"L'état de nos juridictions et de nos prisons ne répond pas aux attentes des citoyens", constate la garde des Sceaux dans l'exposé des motifs du projet de loi de programmation pour la justice 2018-2022. Il faut donc "rétablir la confiance de nos concitoyens dans notre justice", "rendre plus effectives les décisions des magistrats".
Le budget de la justice devrait considérablement augmenter, pour passer de 6,7 milliards d'euros en 2017 à 8,3 milliards en 2022, dont une grande partie sera destinée aux prisons.
Il y aura au total 6.500 créations d'emplois en cinq ans. Mais selon l'Union syndicale des magistrats (USM, majoritaire), ce chiffre inclut la création de "seulement" 400 postes de magistrats et environ 180 fonctionnaires de greffe.
La mobilisation contre ce projet de réforme n'a pas faibli depuis février.
L'USM et le Syndicat de la magistrature (SM, gauche) ont manifesté côte à côte, ce qu'ils n'avaient pas fait depuis 2011, sous la présidence de Nicolas Sarkozy. Des milliers d'avocats ont participé à une manifestation nationale à Paris le 11 avril; les fonctionnaires de greffe étaient eux aussi mobilisés.
Dans un communiqué commun, l'USM et le SM, l'Unsa Services judiciaires, la CGT Chancellerie ont dénoncé un "démantèlement de la justice au bénéfice d'économies de bouts de chandelle". "Tout est fait pour le parquet et la police", dénonce la bâtonnière de Paris, Marie-Aimée Peyron.
La garde des Sceaux et le Premier ministre Edouard Philippe avaient ouvert en octobre cinq grands chantiers: la simplification des procédures pénale et civile, l'organisation territoriale, la numérisation, le sens des peines et son efficacité.
De l'antiterrorisme aux stupéfiants
En mars, Emmanuel Macron a annoncé une profonde réforme du système des peines, pour tenter de répondre à une surpopulation carcérale chronique. Le nombre de détenus a atteint au 1er avril un nouveau record (70.367 personnes incarcérées).
Le projet proscrit les détentions courtes mais assurera l'application de celles de plus d'un an, tout en multipliant les alternatives en milieu ouvert. L'objectif n'est plus de 15.000 nouvelles places de prison comme promis pendant la campagne électorale, mais de 7.000 places d'ici 2022.
Autre grande annonce: l'expérimentation d'un tribunal criminel départemental. A mi-chemin entre cour d'assises et tribunal correctionnel, il jugera des crimes allant jusqu'à 20 ans de réclusion. Il sera composé de magistrats uniquement et non de jurés populaires. Environ 57% des affaires actuellement jugées aux assises (sur un total de 2.000) seront concernées.
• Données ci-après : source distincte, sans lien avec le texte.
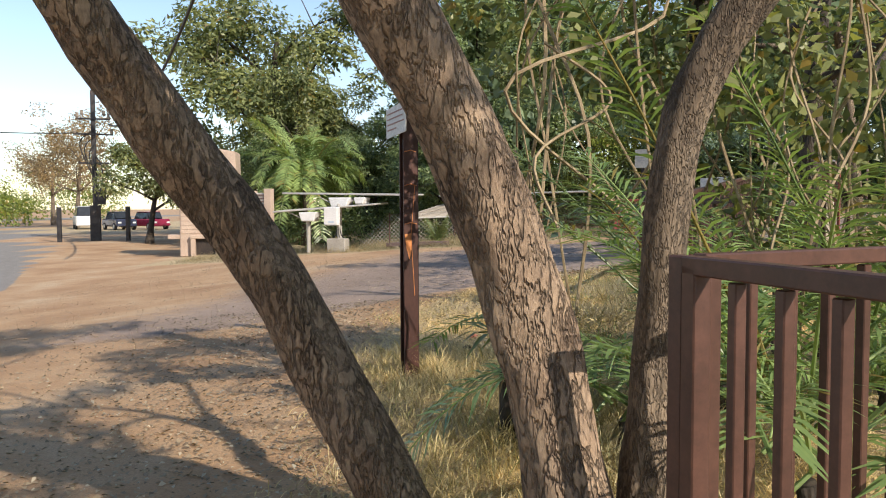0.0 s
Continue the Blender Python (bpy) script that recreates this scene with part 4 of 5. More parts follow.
def utility_pole():
    x, y = -20.6, 47.3
    g = float(H(x, y))
    t = thing("utility_pole", "dark steel electricity pole with cross arms and cables", "utility pole", (x, y, g), 20)
    part("pole", boxed((0.26, 0.22, 9.2), (0, 0, 4.3), (0, 0, 0), 0.03), M_POLE, t)
    part("pole_guard", boxed((0.6, 0.4, 2.2), (0, 0, 1.0), (0, 0, 0), 0.05), M_POLE, t)
    for z, w in ((7.2, 1.9), (6.3, 2.2), (4.6, 1.7)):
        part("cross_arm", boxed((w, 0.1, 0.1), (0, -0.12, z), (0, 0, 0), 0.01), M_POLE, t)
    for dx, z in ((-0.85, 7.35), (0.85, 7.35), (-0.6, 7.5), (0.6, 7.5), (0, 9.0), (-1.0, 6.45), (1.0, 6.45)):
        part("insulator", tubed([(dx, -0.12, z - 0.12), (dx, -0.12, z), (dx, -0.12, z + 0.05), (dx, -0.12, z + 0.2)], [0.05, 0.12, 0.07, 0.1], 8), M_STONE, t)
    for k in range(7):
        loop = curve_points([(0.1, -0.15, 6.6 - 0.4 * k), (-0.7 + 0.25 * k, -0.25, 5.9 - 0.3 * k), (-0.4 + 0.2 * k, -0.2, 4.6 - 0.3 * k), (0.15, -0.15, 3.4 - 0.2 * k)], 14)
        part("cable_loop", tubed(loop, 0.035, 5), M_BLACK, t)
    part("meter_cabinet", boxed((0.5, 0.35, 0.9), (0.35, -0.2, 2.6), (0, 0, 0), 0.02), M_POLE, t)
    for dx in (-1.6, 2.4):
        p = thing("guard_post", "short dark iron post by electricity pole", "post", (x + dx, y - 1.2, float(H(x + dx, y - 1.2))))
        part("post", boxed((0.22, 0.22, 2.1), (0, 0, 1.0), (0, 0, 0), 0.02), M_POLE, p)
    c = thing("overhead_cable", "thick black overhead cable sagging from electricity pole", "cable")
    part("cable", tubed(sag((x + 0.9, y, g + 6.9), (-6.2, 22.0, 8.6), 1.6, 26), 0.05, 6), M_BLACK, c)
    part("cable", tubed(sag((x - 0.9, y, g + 6.4), (-44, 40.0, 9.5), 1.2, 20), 0.03, 6), M_BLACK, c)


utility_pole()


def car(name, label, at, turn, paint, L=3.9, W=1.65, Hh=1.5, van=False):
    t = thing(name, label, "car", at, turn)
    bm = boxed((L, W, Hh * 0.42), (0, 0, 0.28 + Hh * 0.21), (0, 0, 0), 0.10)
    part("body", bm, paint, t, smooth=False)
    bm = boxed((L * (0.9 if van else 0.55), W * 0.9, Hh * 0.42), (-L * (0.03 if van else 0.05), 0, 0.26 + Hh * 0.60), (0, 0, 0), 0.08)
    for v in bm.verts:
        if v.co.z > 0.3 + Hh * 0.6:
            v.co.x *= 0.86
            v.co.y *= 0.86
    part("cabin", bm, M_GLASS_DARK, t, "dark glazed cabin")
    part("roof", boxed((L * (0.76 if van else 0.44), W * 0.76, 0.07), (-L * 0.04, 0, 0.28 + Hh * 0.81), (0, 0, 0), 0.03), paint, t)
    for sx in (-0.32, 0.32):
        for sy in (-0.46, 0.46):
            w = part("wheel", tubed([(L * sx, W * sy - 0.09, 0.3), (L * sx, W * sy + 0.09, 0.3)], 0.31, 14), M_TYRE, t)
            part("rim", tubed([(L * sx, W * sy - 0.1, 0.3), (L * sx, W * sy + 0.1, 0.3)], 0.18, 10), M_ALU, w)
    for sy in (-0.36, 0.36):
        part("headlight", boxed((0.06, 0.28, 0.14), (L / 2, W * sy, 0.62), (0, 0, 0), 0.02), M_WHITE, t)
    part("bumper", boxed((0.12, W * 0.96, 0.18), (L / 2, 0, 0.42), (0, 0, 0), 0.04), paint, t)
    part("windscreen", boxed((0.04, W * 0.72, Hh * 0.3), (L * (0.40 if van else 0.23), 0, 0.28 + Hh * 0.58), (0, -24 if van else -35, 0), 0.01), M_GLASS_DARK, t)


for nm, lb, x, y, tn, pt, van in (("van", "white van coming along the highway", -31.4, 70.0, -62, M_CARPAINT, True),
                                  ("parked_car", "dark blue car parked under roadside trees", -27.0, 66.5, -50, M_CARPAINT_BLUE, False),
                                  ("parked_car", "maroon car parked under roadside trees", -25.0, 68.0, -40, M_CARPAINT_RED, False)):
    car(nm, lb, (x, y, float(H(x, y))), tn, pt, 4.3 if van else 3.9, 1.8 if van else 1.65, 2.1 if van else 1.5, van)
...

La création d'un parquet national antiterroriste, dans un pays sous constante menace jihadiste, est également prévue.
Le projet le plus contesté est la fusion des tribunaux d'instance (TI) et de grande instance (TGI). Les TI sont des lieux de justice de proximité, où sont jugées les affaires civiles (surendettement, loyers impayés, tutelles, etc.) pour lesquelles la demande porte sur des sommes inférieures à 10.000 euros.
La ministre a affirmé vendredi que cette fusion "ne changera rien" pour le justiciable et a répété qu'aucun tribunal ne serait fermé. Des arguments qui n'ont pas convaincu les opposants au projet de loi.
Au-delà de ces mesures phare, le projet de réforme comprend moult dispositions.
Pour Céline Parisot, de l'USM, "on écarte les justiciables des tribunaux. Un des gros points noirs de la réforme est l'accès au juge".
Pour les divorces par exemple, la phase de conciliation obligatoire devant le juge aux affaires familiales est supprimée. Quant à la révision des pensions alimentaires, elle sera réalisée par les directeurs des CAF et non par un juge.
Au civil encore: une procédure entièrement dématérialisée sans audience pourra se tenir pour certains litiges.
Au pénal, l'usage de stupéfiants pourra être puni d'une amende forfaitaire de 300 euros.